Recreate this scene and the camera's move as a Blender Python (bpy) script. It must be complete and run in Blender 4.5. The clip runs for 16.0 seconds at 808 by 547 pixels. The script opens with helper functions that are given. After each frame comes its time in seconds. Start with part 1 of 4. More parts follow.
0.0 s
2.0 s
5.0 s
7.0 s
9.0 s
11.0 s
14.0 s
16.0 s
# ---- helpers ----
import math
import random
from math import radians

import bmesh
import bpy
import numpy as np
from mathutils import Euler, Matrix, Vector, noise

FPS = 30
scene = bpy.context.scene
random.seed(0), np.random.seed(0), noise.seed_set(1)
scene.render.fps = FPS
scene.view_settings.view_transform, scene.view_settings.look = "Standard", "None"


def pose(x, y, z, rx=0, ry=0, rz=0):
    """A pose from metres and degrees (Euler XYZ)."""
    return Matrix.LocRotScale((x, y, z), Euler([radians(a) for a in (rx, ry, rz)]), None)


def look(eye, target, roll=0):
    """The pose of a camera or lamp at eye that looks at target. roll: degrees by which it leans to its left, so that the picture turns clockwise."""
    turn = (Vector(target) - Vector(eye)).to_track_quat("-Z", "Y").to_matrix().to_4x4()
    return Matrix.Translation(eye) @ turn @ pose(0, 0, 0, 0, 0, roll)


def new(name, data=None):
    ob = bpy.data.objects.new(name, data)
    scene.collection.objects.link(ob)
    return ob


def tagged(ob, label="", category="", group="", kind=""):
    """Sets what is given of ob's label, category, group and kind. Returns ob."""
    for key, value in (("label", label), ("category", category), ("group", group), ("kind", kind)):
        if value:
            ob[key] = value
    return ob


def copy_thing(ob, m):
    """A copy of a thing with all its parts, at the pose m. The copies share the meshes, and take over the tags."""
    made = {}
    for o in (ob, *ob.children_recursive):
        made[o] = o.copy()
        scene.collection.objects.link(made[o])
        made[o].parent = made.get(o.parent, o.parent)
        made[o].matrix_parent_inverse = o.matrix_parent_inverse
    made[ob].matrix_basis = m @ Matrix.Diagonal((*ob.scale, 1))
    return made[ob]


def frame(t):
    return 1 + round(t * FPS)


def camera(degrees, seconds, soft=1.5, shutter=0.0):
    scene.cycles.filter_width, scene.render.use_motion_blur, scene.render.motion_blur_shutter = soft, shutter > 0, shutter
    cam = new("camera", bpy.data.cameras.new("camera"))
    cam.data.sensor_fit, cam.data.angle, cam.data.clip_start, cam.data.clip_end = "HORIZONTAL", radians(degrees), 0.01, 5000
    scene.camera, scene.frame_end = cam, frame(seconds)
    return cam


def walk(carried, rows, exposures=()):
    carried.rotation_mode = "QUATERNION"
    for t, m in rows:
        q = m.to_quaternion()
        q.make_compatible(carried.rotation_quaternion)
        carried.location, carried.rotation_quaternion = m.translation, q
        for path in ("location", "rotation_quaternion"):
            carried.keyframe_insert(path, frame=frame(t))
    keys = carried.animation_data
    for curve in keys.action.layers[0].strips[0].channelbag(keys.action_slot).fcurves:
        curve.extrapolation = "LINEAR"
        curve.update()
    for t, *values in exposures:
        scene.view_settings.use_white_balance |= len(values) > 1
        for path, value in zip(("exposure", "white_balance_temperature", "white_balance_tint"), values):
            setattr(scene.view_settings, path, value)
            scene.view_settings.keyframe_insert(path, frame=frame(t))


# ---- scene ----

══════

Exercise goal
Extract exactly and only the span of lines that begins at the line containing "import math" and ends at the line containing "pose from metres".

Exercise solution
import math
import random
from math import radians

import bmesh
import bpy
import numpy as np
from mathutils import Euler, Matrix, Vector, noise

FPS = 30
scene = bpy.context.scene
random.seed(0), np.random.seed(0), noise.seed_set(1)
scene.render.fps = FPS
scene.view_settings.view_transform, scene.view_settings.look = "Standard", "None"


def pose(x, y, z, rx=0, ry=0, rz=0):
    """A pose from metres and degrees (Euler XYZ)."""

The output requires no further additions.